I am a freelancer working on many different stories for different publications at a time. I am wondering if I should just keep a running notebook of notes instead of tearing pages out all the time. I do not like my system and am looking for other (better) ideas.
posted by Brittanie at 8:05 AM on September 25


I keep mine organised like this. The first page of an interview has the name and title of the person. The left-hand column is so I can note any good quotes, remember to check spellings and write down any questions that arose in the conversation. The bottom of the page will always be the name and date of the interview. The folded-over page is so I can glance at my questions without turning pages.

For research, it's all the same, except the title of the source and the quotes are at the top of the page.

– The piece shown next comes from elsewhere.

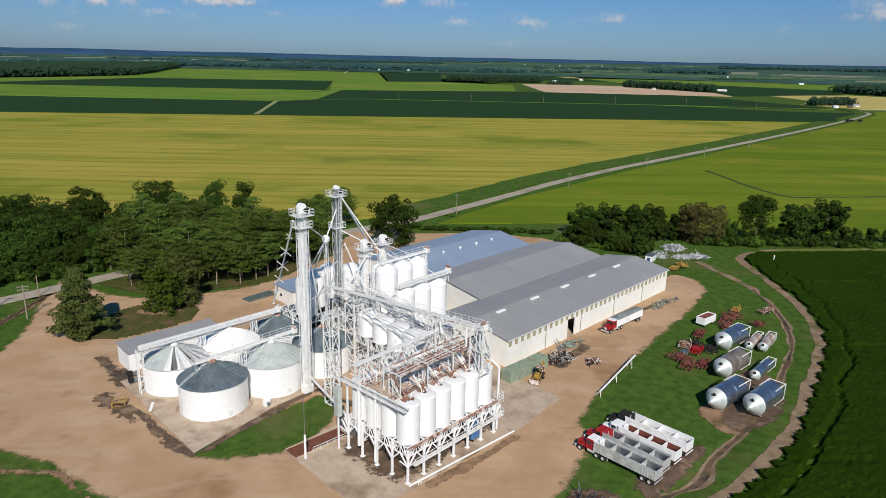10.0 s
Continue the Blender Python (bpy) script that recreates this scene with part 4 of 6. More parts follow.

On the front of the book is the date I started and date I finish the book. I keep all of my books in chronological order...I expect I'll have to start scanning them soon.
posted by katiecat at 8:07 AM on September 25


My mother has been a journalist for about 25 years. She uses reporters' notebooks. On the cover she writes the dates covered and names of interviewees. These are rubber-banded together and stored in copier paper boxes. Other copier paper boxes hold her clips. Yes, it's bulky and messy, but it means the clips don't get damaged, and aren't mixed with the notes, which are only used in rare cases.
posted by Miko at 11:13 AM on September 25


I suspect it will depend on the nature of the reportage. I have a friend in radio and I highly doubt she intentionally retains the notes at all once they've been used for the story in question. It seems like an ever-changing, forward-looking profession. There are notebooks laying around her place but they don't appear to be organized in any fashion.
posted by Pomo at 11:27 AM on September 25


My apt is filled with tottering piles of notebooks. None of them are organized or labeled or dated and I honestly can read maybe 10% of the scrawl they contain. It can take me 5 minutes of puzzling over one to figure out what the story was, and often I can't figure it out at all. Sometimes I get in a decluttering mood and just throw some out.
That said, I'm not an investigative reporter and I don't like to do long-term projects, which means I've never ever needed to look at any of them. The only information they might contain that I'd need - phone numbers - are already transferred to a source list. And indeed, one of the times I was subpoenaed, I was actually advised that the less extant notes you have the better: you want to testify to the accuracy of what you reported, and no further. Not sure how good that legal advice was, though. Most people I know keep their notes for at least a few years.
posted by CunningLinguist at 11:30 AM on September 25


I used a reporter's notebook, drew a line straight down the middle, took shorthand notes (half T-line and half my own) on each side, scribbled the date in the top right hand corner and the interviewee name along the bottom of the page, along with the story slug. I'd try and flick back through the day, for example while I was on hold on the phone or whatever, to make sure each page had the info on it. I also dated the front of the notebook with the first interview date and the last interview date in that book. I'd always start a new page for each interview. Special trips / projects got their own notebook.

I had little scribbled icons that I'd circle on the left of my notes. So ''!'' was for a good story idea that came up in the course of the interview, that I wanted to follow up later; ''?'' was for a WTF of one sort or another, ''#'' was for contact details.

I stashed each finished notebook in archive boxes under my desk with the most recent books on top. When I was *super* organised (rarely) I would scribble the interviewee / story names on the inside cover of each book. I never, ever dug into the boxes, but I did sometimes flick through books that I hadn't stashed yet, that were still floating around on my desk or in my overflowing ''to file'' tray.

When I took notes on a computer, I'd just open up a word document, name it with the date in year, month, day order and the interviewee's name and file it in a folder called ''Interviews''. So 2080721 Bob Smith.doc, for example.
posted by t0astie at 5:03 PM on September 25


One note about rubber bands: they tend to disintegrate and (a) snap and (b) stick to things.